▶ _DIRECTIONS FOR THIS TASK_: List every line in this data where the string "Continue" occurs.

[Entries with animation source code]
──────────

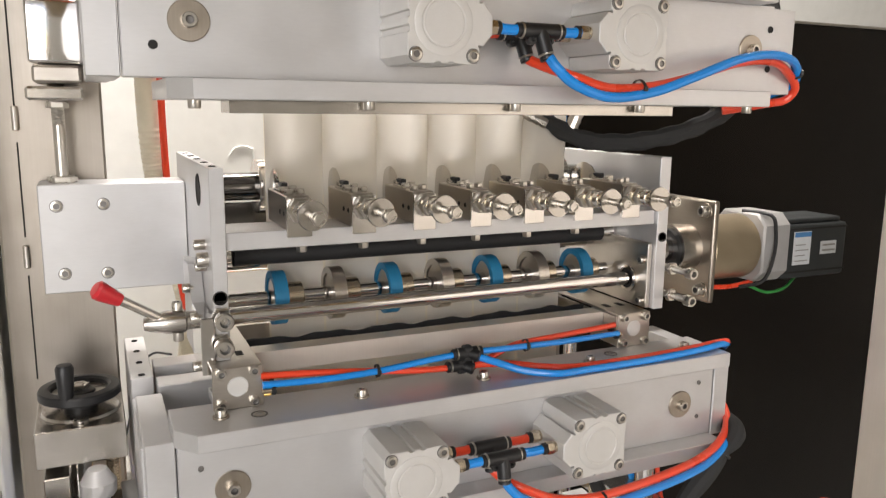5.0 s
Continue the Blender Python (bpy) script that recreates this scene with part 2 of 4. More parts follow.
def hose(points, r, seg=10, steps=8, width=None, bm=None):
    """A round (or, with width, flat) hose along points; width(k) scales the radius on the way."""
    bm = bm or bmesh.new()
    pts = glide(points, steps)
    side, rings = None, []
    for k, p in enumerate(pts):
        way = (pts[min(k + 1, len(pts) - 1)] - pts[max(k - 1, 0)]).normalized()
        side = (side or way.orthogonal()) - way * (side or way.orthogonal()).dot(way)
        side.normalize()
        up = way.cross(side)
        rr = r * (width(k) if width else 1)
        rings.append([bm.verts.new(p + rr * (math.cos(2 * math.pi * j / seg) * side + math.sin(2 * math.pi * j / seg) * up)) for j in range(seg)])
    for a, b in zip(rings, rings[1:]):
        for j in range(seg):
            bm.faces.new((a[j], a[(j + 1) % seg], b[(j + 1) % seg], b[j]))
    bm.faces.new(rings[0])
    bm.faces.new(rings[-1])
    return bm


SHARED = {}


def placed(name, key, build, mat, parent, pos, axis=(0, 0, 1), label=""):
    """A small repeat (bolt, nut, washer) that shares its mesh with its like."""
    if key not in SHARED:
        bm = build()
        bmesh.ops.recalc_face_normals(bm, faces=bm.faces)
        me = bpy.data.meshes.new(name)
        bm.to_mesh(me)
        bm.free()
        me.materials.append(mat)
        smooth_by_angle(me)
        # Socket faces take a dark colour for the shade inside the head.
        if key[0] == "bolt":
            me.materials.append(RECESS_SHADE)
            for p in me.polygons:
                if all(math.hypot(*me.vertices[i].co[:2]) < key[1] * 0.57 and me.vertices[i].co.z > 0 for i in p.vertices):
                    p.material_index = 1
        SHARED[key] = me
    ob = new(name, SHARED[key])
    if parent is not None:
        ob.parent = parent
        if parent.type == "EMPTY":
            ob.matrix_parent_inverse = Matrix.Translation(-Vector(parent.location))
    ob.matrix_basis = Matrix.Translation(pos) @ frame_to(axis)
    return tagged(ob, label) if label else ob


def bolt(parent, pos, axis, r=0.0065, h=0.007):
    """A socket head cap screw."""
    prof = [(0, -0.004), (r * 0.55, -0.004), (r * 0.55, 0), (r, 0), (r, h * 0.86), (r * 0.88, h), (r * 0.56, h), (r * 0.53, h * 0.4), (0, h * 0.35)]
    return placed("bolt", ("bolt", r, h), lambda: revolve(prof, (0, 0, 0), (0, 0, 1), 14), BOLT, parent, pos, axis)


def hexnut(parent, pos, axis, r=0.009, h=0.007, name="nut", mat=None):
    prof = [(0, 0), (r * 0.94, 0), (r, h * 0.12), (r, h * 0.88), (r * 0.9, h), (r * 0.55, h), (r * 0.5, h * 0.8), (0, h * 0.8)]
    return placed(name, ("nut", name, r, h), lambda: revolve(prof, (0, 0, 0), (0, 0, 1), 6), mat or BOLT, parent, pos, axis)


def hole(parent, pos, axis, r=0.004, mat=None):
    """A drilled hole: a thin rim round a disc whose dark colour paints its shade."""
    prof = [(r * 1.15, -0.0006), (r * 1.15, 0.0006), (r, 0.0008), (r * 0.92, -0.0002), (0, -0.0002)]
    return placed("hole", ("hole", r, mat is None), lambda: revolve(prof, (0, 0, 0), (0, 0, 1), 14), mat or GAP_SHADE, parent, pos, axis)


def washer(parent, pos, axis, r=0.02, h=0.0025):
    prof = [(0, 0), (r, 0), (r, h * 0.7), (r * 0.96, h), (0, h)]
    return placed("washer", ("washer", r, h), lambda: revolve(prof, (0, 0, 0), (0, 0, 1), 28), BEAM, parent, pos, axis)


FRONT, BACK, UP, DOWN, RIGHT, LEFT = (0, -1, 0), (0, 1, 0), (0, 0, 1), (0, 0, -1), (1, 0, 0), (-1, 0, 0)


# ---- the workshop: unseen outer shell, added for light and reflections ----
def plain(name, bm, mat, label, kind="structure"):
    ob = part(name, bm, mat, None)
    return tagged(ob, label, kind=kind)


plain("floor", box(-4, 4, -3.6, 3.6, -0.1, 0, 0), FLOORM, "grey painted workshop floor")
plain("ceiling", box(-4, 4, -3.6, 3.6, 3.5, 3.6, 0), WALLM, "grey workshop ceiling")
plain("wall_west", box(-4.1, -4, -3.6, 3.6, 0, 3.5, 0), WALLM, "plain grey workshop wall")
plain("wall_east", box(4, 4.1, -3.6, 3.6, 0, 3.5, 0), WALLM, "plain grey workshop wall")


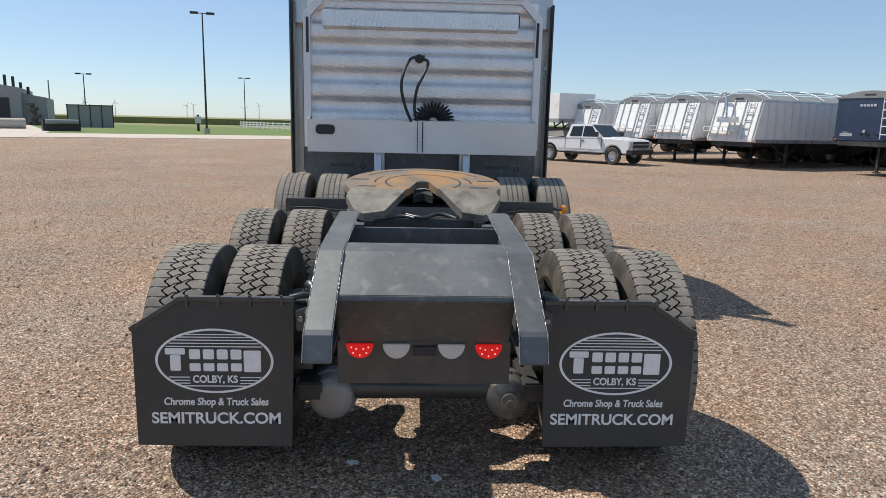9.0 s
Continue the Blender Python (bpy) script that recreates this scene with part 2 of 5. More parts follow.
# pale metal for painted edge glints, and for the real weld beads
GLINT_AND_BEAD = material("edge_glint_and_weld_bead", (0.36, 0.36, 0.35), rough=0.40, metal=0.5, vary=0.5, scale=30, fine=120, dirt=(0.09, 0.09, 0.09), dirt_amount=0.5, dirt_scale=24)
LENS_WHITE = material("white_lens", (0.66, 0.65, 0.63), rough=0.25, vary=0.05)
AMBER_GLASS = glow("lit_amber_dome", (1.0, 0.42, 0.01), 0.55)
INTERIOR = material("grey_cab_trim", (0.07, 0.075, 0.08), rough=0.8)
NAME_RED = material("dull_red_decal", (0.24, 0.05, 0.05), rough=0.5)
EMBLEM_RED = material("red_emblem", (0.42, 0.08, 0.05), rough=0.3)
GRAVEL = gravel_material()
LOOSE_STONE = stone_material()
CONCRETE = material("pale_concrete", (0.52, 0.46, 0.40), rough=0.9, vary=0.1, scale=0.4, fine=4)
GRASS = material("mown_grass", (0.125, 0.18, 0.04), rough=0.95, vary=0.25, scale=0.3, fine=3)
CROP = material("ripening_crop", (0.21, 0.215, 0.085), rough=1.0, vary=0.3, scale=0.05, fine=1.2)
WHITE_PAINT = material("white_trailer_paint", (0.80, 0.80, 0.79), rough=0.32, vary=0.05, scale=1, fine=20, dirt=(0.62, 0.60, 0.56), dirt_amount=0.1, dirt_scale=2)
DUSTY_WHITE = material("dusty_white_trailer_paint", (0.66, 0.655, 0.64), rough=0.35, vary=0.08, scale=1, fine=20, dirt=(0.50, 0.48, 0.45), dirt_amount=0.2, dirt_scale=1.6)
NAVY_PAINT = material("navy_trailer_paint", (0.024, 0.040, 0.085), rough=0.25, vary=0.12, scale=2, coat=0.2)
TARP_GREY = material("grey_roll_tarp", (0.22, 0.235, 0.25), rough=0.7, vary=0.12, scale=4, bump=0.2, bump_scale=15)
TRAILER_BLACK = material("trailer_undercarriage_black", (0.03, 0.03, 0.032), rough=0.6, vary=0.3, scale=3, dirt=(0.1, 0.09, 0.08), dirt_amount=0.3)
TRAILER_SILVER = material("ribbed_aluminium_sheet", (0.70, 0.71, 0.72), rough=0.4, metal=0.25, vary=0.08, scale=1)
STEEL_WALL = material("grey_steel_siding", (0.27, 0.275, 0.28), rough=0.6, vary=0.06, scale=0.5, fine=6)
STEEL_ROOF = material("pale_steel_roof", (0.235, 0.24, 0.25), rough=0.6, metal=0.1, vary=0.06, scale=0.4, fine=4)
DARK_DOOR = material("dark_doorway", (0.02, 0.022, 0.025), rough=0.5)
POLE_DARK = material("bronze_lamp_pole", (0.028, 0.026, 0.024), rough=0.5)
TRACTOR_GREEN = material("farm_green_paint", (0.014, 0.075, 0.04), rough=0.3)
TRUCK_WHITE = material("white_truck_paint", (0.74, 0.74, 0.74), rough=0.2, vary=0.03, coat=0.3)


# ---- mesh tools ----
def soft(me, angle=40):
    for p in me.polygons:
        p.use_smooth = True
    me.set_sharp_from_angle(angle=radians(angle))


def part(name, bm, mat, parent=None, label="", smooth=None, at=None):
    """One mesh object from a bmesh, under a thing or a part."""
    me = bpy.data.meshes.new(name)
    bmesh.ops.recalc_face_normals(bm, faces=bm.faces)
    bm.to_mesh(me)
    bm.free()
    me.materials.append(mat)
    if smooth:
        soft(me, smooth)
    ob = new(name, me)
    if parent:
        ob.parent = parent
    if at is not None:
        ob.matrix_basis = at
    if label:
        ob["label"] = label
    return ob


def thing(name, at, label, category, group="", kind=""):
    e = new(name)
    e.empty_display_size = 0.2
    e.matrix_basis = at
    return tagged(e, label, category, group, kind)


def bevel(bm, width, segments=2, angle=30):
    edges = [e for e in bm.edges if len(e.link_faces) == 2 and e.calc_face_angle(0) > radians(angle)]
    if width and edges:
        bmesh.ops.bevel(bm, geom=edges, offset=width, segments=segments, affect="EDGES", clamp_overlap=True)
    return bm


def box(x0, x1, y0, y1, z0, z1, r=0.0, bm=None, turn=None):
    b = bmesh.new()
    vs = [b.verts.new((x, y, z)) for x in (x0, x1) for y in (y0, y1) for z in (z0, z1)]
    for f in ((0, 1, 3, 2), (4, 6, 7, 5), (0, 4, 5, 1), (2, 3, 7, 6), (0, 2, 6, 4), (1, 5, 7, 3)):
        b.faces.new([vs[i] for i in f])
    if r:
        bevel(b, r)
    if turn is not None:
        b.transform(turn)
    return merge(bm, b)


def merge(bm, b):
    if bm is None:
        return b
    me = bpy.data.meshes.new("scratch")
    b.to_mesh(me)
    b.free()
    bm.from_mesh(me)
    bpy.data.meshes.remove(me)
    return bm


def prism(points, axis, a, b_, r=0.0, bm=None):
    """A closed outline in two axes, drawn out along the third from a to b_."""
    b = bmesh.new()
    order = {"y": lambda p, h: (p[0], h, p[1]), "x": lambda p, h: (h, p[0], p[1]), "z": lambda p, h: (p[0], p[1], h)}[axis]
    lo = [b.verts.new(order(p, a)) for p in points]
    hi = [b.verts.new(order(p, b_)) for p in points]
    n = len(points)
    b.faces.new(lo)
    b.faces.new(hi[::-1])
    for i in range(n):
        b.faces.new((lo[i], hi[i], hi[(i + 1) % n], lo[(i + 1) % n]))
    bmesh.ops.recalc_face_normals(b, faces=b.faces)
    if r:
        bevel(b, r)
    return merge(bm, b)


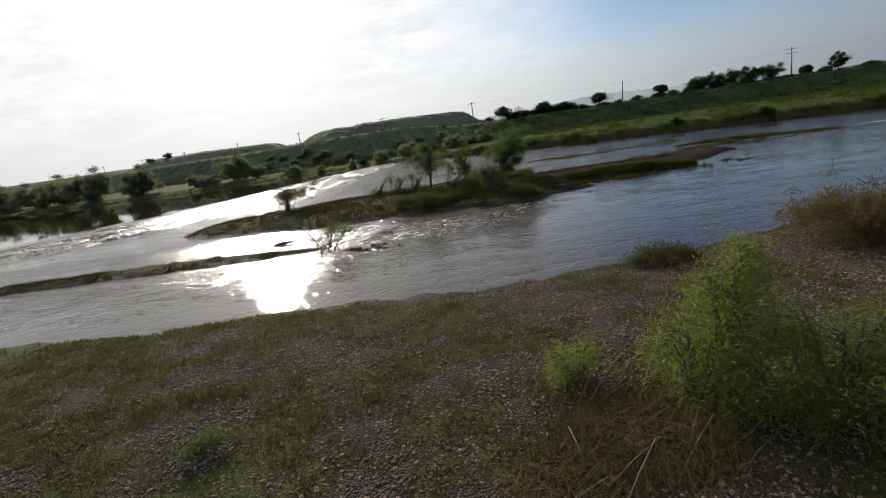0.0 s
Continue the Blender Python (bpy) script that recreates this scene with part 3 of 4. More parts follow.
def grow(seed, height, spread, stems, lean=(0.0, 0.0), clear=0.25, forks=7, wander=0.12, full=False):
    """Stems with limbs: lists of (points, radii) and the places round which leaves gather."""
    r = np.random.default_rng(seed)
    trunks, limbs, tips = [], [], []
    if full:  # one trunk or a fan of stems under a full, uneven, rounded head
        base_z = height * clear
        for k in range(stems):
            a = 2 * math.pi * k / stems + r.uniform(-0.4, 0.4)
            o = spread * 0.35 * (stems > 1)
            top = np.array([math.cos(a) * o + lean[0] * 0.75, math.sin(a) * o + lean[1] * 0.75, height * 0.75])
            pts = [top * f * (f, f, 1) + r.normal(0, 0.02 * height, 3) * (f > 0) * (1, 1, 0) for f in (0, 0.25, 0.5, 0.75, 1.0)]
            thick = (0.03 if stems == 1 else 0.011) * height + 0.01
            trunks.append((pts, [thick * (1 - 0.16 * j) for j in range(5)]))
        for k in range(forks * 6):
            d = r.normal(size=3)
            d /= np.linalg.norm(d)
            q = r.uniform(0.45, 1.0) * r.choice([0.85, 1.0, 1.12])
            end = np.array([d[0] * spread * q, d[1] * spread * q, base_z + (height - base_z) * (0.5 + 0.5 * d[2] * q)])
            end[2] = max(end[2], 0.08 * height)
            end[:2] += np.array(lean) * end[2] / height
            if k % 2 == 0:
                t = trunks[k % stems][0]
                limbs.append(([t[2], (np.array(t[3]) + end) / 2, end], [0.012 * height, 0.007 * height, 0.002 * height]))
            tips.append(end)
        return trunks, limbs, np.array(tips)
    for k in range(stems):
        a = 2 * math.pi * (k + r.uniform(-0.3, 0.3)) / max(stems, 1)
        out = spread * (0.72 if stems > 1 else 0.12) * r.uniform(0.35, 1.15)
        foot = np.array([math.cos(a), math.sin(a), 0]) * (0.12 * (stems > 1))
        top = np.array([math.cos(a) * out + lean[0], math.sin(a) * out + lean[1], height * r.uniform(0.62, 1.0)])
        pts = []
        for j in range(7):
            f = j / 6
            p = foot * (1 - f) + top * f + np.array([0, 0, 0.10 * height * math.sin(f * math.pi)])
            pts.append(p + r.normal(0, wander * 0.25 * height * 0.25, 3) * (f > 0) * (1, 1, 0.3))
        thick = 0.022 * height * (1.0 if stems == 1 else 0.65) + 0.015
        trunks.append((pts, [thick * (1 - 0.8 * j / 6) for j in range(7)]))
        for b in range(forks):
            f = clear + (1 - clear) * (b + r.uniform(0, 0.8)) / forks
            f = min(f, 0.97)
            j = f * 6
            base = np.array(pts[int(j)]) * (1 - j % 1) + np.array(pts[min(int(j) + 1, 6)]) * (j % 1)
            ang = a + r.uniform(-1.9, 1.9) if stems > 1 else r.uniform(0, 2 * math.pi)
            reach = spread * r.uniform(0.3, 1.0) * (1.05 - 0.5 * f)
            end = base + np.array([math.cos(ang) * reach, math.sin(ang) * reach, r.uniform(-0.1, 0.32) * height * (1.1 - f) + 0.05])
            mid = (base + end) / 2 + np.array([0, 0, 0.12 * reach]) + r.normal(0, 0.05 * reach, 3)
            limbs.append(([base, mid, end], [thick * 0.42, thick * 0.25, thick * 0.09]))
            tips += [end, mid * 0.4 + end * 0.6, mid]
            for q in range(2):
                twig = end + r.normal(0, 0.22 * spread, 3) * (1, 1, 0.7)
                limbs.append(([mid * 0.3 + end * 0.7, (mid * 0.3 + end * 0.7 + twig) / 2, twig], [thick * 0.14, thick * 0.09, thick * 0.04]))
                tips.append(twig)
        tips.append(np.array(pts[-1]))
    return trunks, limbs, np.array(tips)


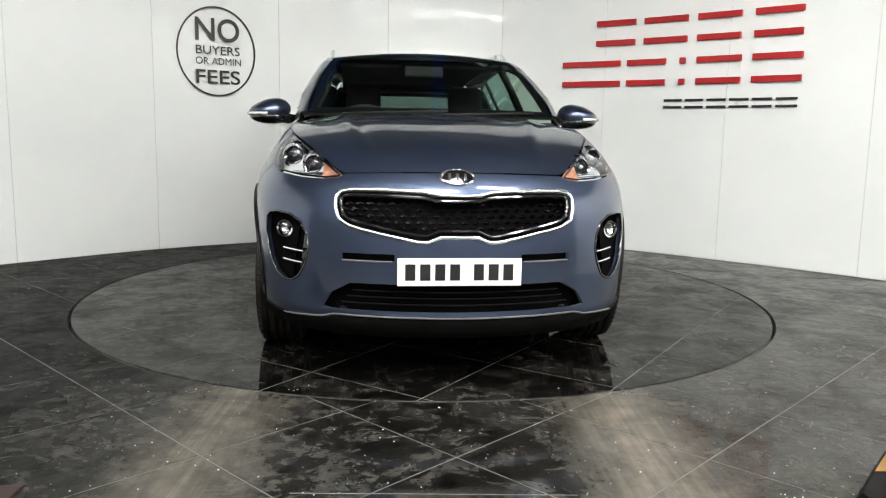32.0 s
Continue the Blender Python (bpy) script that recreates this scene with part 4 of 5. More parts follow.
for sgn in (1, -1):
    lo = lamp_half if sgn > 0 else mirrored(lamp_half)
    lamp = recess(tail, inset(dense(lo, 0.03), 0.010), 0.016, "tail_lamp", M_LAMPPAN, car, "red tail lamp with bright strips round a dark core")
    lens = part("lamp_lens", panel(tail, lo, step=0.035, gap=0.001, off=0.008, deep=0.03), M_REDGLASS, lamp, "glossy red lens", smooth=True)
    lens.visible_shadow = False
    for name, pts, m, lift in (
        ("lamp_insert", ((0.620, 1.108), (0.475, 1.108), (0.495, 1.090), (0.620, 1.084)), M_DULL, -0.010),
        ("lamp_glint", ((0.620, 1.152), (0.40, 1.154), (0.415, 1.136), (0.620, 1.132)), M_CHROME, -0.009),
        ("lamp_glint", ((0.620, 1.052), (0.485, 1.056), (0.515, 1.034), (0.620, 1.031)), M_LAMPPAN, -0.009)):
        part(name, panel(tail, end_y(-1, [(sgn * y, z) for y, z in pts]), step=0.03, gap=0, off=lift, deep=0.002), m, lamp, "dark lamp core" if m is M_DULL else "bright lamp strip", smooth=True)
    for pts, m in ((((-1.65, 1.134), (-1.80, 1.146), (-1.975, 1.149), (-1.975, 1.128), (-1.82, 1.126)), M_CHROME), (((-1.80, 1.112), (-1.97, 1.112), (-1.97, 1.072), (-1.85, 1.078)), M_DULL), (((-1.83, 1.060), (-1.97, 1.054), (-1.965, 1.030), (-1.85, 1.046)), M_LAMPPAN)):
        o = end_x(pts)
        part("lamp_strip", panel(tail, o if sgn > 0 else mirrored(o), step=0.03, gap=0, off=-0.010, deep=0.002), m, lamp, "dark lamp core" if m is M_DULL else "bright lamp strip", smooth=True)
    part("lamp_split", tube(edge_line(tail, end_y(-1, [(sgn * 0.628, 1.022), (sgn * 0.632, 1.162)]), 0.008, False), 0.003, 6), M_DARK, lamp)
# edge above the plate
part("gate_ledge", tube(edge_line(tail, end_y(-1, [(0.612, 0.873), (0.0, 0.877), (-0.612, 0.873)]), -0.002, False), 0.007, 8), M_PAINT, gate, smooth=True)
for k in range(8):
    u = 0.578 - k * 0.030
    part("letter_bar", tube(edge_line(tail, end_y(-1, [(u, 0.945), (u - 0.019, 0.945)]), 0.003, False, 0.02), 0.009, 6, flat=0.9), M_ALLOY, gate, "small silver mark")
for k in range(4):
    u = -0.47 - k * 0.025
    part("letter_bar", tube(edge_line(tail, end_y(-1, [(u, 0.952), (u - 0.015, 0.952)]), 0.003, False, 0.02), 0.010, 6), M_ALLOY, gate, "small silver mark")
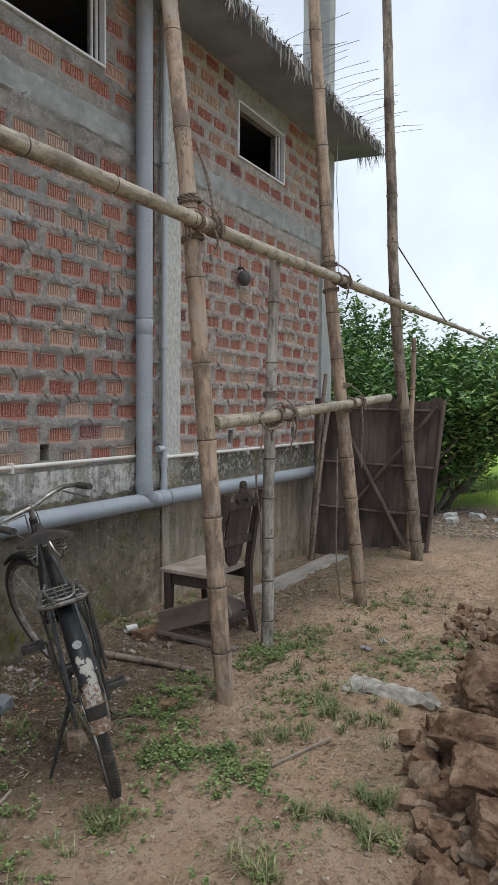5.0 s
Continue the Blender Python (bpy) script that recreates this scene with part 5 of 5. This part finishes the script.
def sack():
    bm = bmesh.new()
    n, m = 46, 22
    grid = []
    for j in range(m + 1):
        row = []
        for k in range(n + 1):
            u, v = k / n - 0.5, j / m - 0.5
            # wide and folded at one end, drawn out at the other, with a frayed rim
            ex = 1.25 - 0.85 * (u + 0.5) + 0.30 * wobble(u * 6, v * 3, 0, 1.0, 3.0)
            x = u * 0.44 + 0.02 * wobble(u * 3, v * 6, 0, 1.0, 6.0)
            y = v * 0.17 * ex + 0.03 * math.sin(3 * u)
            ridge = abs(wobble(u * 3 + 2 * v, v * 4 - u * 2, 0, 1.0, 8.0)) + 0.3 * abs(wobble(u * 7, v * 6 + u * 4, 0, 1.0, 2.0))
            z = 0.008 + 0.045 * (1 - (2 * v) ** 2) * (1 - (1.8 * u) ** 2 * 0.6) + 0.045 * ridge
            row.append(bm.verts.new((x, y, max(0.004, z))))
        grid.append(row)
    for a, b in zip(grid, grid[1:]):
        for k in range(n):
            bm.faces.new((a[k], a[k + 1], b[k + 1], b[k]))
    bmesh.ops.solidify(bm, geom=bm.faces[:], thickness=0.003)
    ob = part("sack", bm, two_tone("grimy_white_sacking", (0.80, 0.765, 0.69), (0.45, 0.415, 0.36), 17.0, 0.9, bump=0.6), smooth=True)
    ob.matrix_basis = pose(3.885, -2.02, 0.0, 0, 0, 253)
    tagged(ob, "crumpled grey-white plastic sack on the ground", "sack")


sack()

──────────

▶ _TASK RESPONSE_:
Continue the Blender Python (bpy) script that recreates this scene with part 2 of 4. More parts follow.
Continue the Blender Python (bpy) script that recreates this scene with part 2 of 5. More parts follow.
Continue the Blender Python (bpy) script that recreates this scene with part 3 of 4. More parts follow.
Continue the Blender Python (bpy) script that recreates this scene with part 4 of 5. More parts follow.
Continue the Blender Python (bpy) script that recreates this scene with part 5 of 5. This part finishes the script.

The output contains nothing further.